- _AVAILABLE DATA_:
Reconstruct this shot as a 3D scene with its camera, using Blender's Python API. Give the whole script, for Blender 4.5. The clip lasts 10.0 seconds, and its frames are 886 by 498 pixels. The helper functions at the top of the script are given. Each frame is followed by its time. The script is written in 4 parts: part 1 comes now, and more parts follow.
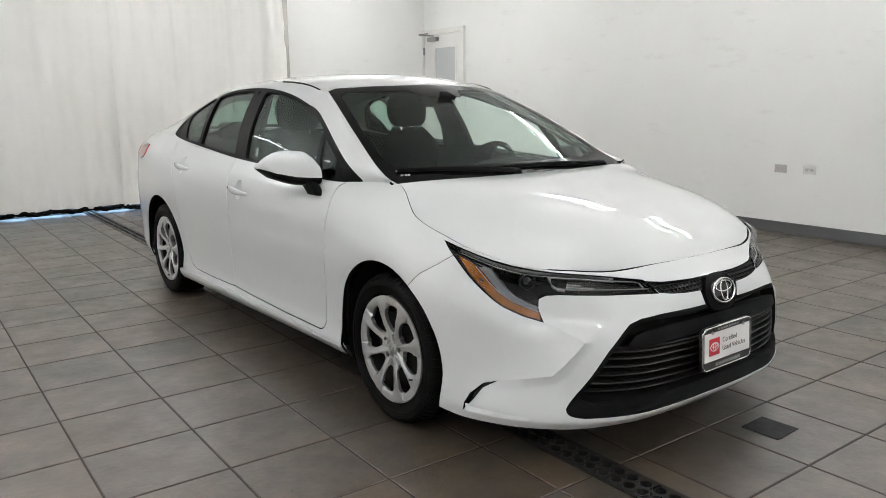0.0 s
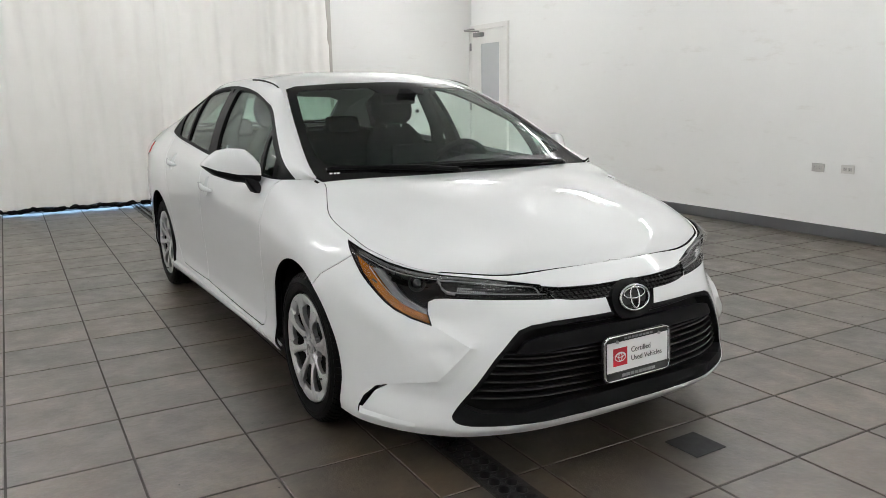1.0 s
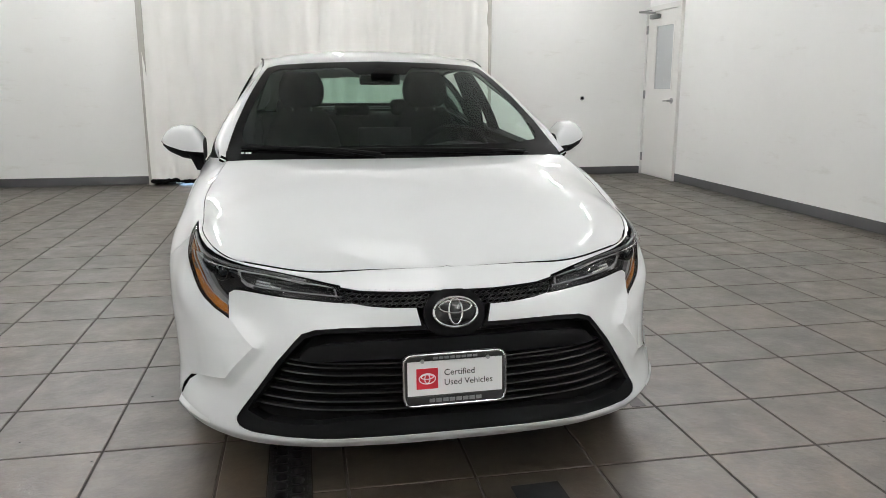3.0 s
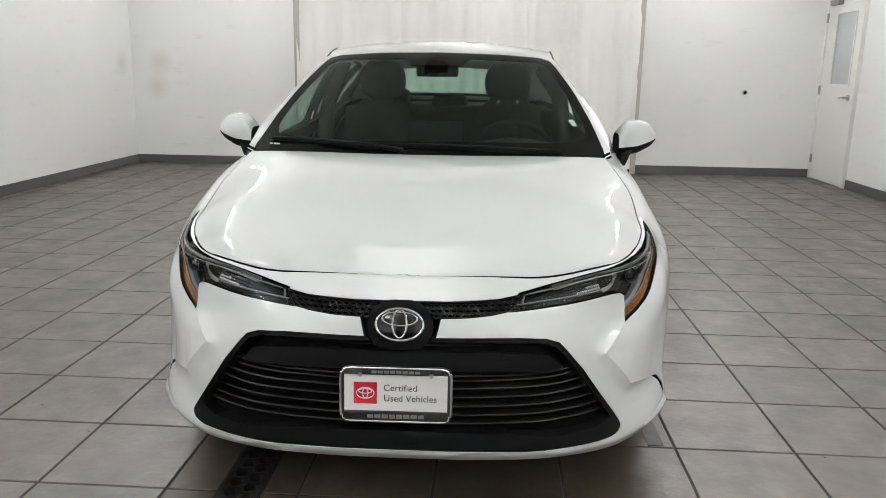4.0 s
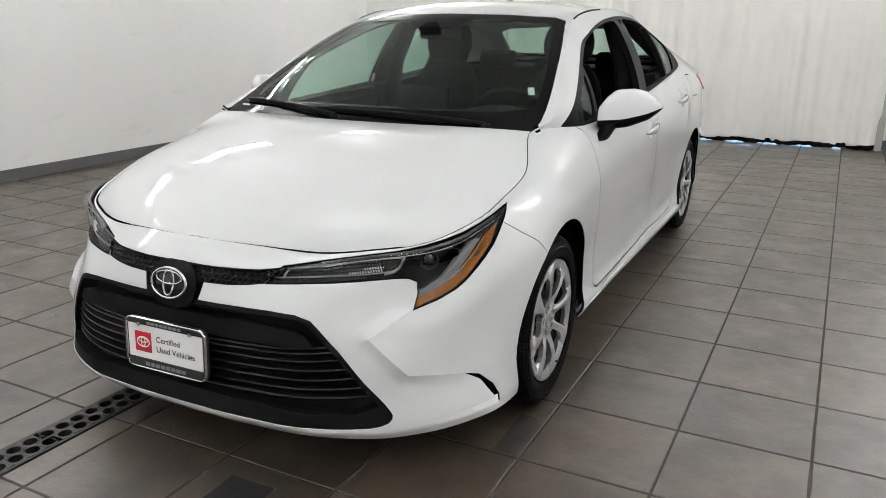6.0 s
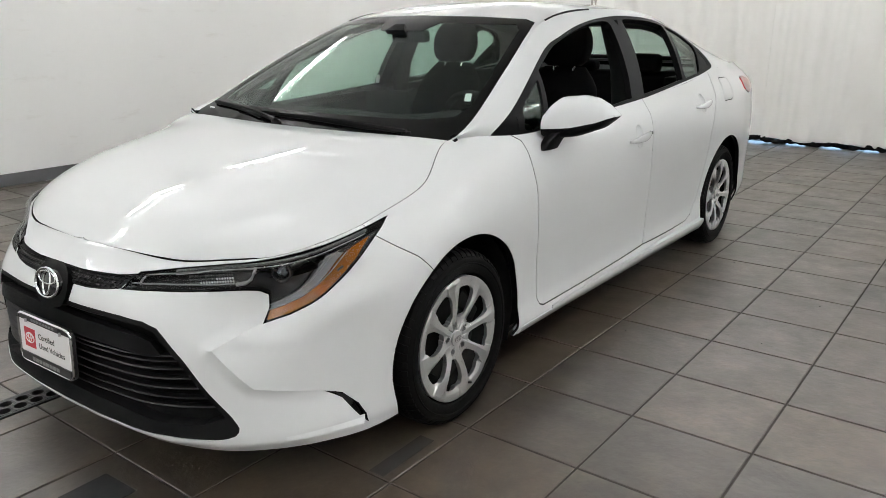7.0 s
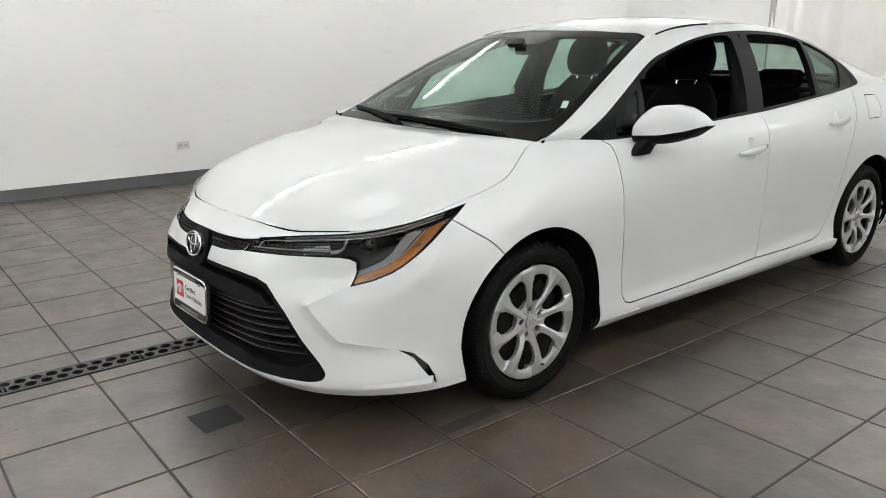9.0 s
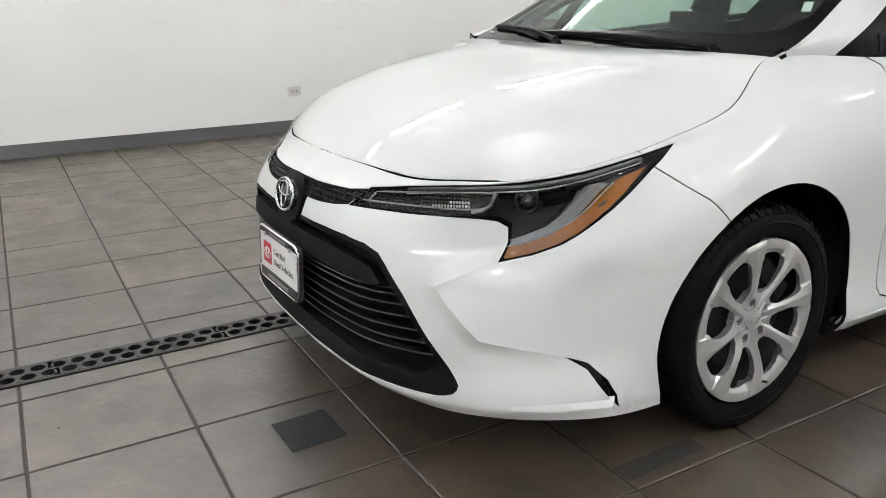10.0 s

- _TASK DESCRIPTION_: Please transcribe the material above exactly as written. Leave the pictures out.

- _SOLUTION TO THIS PROBLEM_:
Reconstruct this shot as a 3D scene with its camera, using Blender's Python API. Give the whole script, for Blender 4.5. The clip lasts 10.0 seconds, and its frames are 886 by 498 pixels. The helper functions at the top of the script are given. Each frame is followed by its time. The script is written in 4 parts: part 1 comes now, and more parts follow.
0.0 s
1.0 s
3.0 s
4.0 s
6.0 s
7.0 s
9.0 s
10.0 s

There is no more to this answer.